Percentage of different machine failures
Pie chart of different failures
Here Heat Dissipation failure seems to be more common type of failure within the system, thus this indicates that temperature monitoring of process and environment is to more important in order to minimize this type of failure also, it has 30.8% of share among other type of failures.Correlation Plot of all attributes
As expected air temperature has impact on process temperature thus, controlling air temperature will regulate the process temperature and reduce the possibilty of HDF failure.We are going to build classifiers with high precision rate than recall rate, because I want to minimize the "false alarms".
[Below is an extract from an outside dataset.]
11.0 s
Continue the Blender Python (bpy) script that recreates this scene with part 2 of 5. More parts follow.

Logisitic Regression model was build by using Air temp, process temp,rotational speed, torque and tool wear to predict the status of machine failure.
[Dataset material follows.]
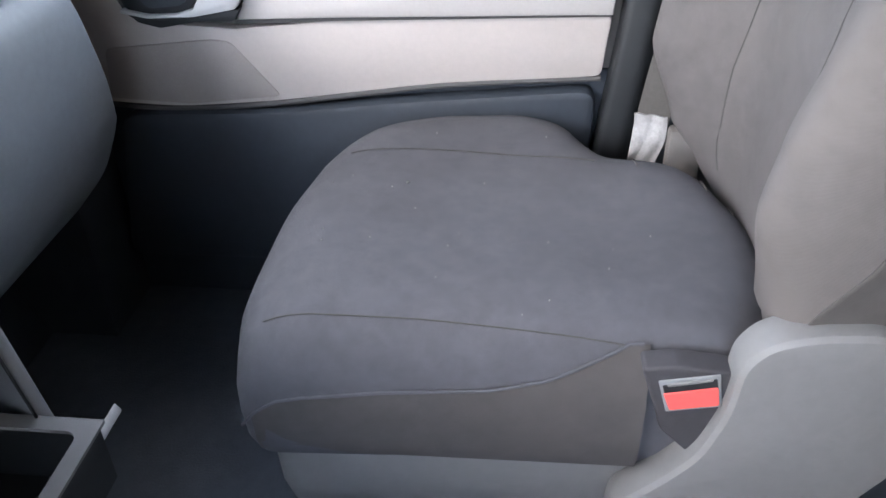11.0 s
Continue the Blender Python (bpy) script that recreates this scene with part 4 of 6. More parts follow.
part("grip", prism(B(), soften([(-0.418, -0.250), (-0.402, -0.250), (-0.398, -0.44), (-0.386, -0.455), (-0.384, -0.538), (-0.404, -0.546), (-0.414, -0.48)], 0.006, 4), "z", 2.104, 2.132, 0.006, 3), SLATE_PLASTIC, hatch, "black plastic bar end")

# ---- dashboard ----
dash = thing("dashboard", "dark grey dashboard with a broad silver strip", "dashboard")
part("top", prism(B(), soften([(0.432, 0.722), (0.438, 0.738), (0.470, 0.758), (0.55, 0.766), (0.64, 0.758), (0.80, 0.735), (0.985, 0.722), (0.985, 0.55), (0.50, 0.55)], 0.03, 6), "x", -1.36, 0.945, 0.025, 4), DASH_TOP, dash, "soft dark upper cover")
part("silver_strip", prism(B(), soften([(0.434, 0.728), (0.424, 0.724), (0.388, 0.676), (0.396, 0.664), (0.46, 0.66), (0.46, 0.72)], 0.006, 3), "x", -1.34, 0.880, 0.004), DASH_SILVER, dash, "broad satin silver strip")
part("groove", prism(B(), [(0.405, 0.625), (0.405, 0.668), (0.48, 0.668), (0.48, 0.62)], "x", -1.34, 0.93), BLACK, dash)
part("lower_panel", prism(B(), soften([(0.392, 0.655), (0.375, 0.632), (0.372, 0.60), (0.376, 0.50), (0.392, 0.42), (0.430, 0.34), (0.51, 0.25), (0.62, 0.20), (0.66, 0.62), (0.46, 0.655)], 0.03, 6), "x", -1.0, 0.945, 0.014, 4, slant=0.34), KNEE, dash, "dark blue grey knee panel")
part("toe_board", prism(B(), [(0.62, 0.0), (0.70, 0.20), (0.72, 0.60), (0.985, 0.60), (0.985, 0.0)], "x", -1.38, 1.1), POCKET, dash)
part("side_lining", box(B(), 0.94, 1.09, 0.50, 0.98, 0.0, 0.66), POCKET, dash)
end = part("end_cap", skin(B(), [[(x + (0.018 * (0.73 - z) / 0.05 if k else -0.012 * (0.73 - z) / 0.05), y - dy, z - dz) for y, z in soften([(0.440, 0.728), (0.428, 0.728), (0.397, 0.690), (0.396, 0.668), (0.46, 0.662), (0.48, 0.72)], 0.006, 3)] for k, (x, dy, dz) in enumerate(((0.890, 0.002, 0.0), (0.925, 0.003, 0.004), (0.960, 0.004, 0.011)))]), CHARCOAL, dash, "", 30)
INS = [Vector(p) for p in ((0.890, 0.4255, 0.7300), (0.955, 0.4190, 0.7235), (0.9755, 0.3940, 0.6830), (0.876, 0.3965, 0.6990))]
part("insert", sheet(B(), lambda u, v: (INS[0] * (1 - u) + INS[1] * u) * (1 - v) + (INS[3] * (1 - u) + INS[2] * u) * v + Vector((0, -0.0035, 0.0015)), 4, 4, 0.004), INSERT, end, "brown grey metallic insert", 0)
part("insert_rim", tube(B(), [p + Vector((0, -0.004, 0.002)) for p in (INS[0], INS[1], INS[2])], 0.0012, 6), CHROME, end)
vent = part("corner_vent", stack(B(), [([(min(1.06, 1.040 + r * math.cos(a)), 0.470 + r * math.sin(a)) for a in [2 * math.pi * k / 40 for k in range(40)]], z) for r, z in ((0.090, 0.646), (0.087, 0.669), (0.080, 0.685), (0.072, 0.705), (0.067, 0.719), (0.061, 0.727), (0.052, 0.731))], True), SLATE, dash, "round corner air vent", 50)
part("vent_disc", lathe(B(), [(0.047, -0.01), (0.046, 0.003), (0.042, 0.006), (0.037, 0.002), (0.012, 0.002), (0.010, 0.005), (0.002, 0.005)], "z", (1.018, 0.462, 0.732), 28), SLATE_PLASTIC, vent)
part("vent_blade", box(B(), 0.985, 1.051, 0.459, 0.466, 0.7335, 0.739, 0.002), CHARCOAL, vent)
part("corner_cover", prism(B(), soften([(0.90, 0.435), (0.985, 0.425), (1.06, 0.50), (1.06, 0.78), (0.90, 0.78)], 0.03, 4), "z", 0.66, 0.727, 0.012), SLATE, dash)

# ---- centre console ----
con2 = thing("centre_console", "grey plastic centre console with an oval tray", "console")


def edge_x(z):
    """Where the console's front face ends, at a height."""
    return 0.339 + 0.155 * (0.63 - z)


def oval(o):
    """The tray's outline, drawn in by o."""
    return soften([(-0.08 + o, 0.247 + o), (0.312 - 0.8 * o, 0.247 + o), (0.366 - 1.1 * o, 0.44 - o), (-0.08 + o, 0.44 - o)], 0.06 - o, 8)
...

Confusion Matrix and ROC curve of logistic Regression
From confusion matrix shows that 45 samples of class 1 were wrongly as Class 0 and only 16 samples were classified as Class 1.
PR curve of logistic Regression
With precision score at 0.62 and recall score at 0.26 logistic regression performed better well.But still to many False alarms.
Same features are used in building the classifier and see the performance.
Confusion Matrix and ROC curve of Random Forest Classifier
Comparing with Logistic Regression there's less False alarms and there's more number of samples were classified with right class.
PR curve of Random Forest Regression
With precision score at 0.79 and recall score at 0.31 Random Forest Classifier performed well than previous one.But still to less False alarms. We will use this model to build an simple interface.
Gradio has this amazing interface to demo your model thus, using that we are able to see the model's ability to predict the proablility of the status of machine failure.
- This project doesn't end here it has go even futher with identifying the different failure modes within the system.
- More False Alarms should be flagged with person in site to make sure that machine failure is need happening and also it should predict even before.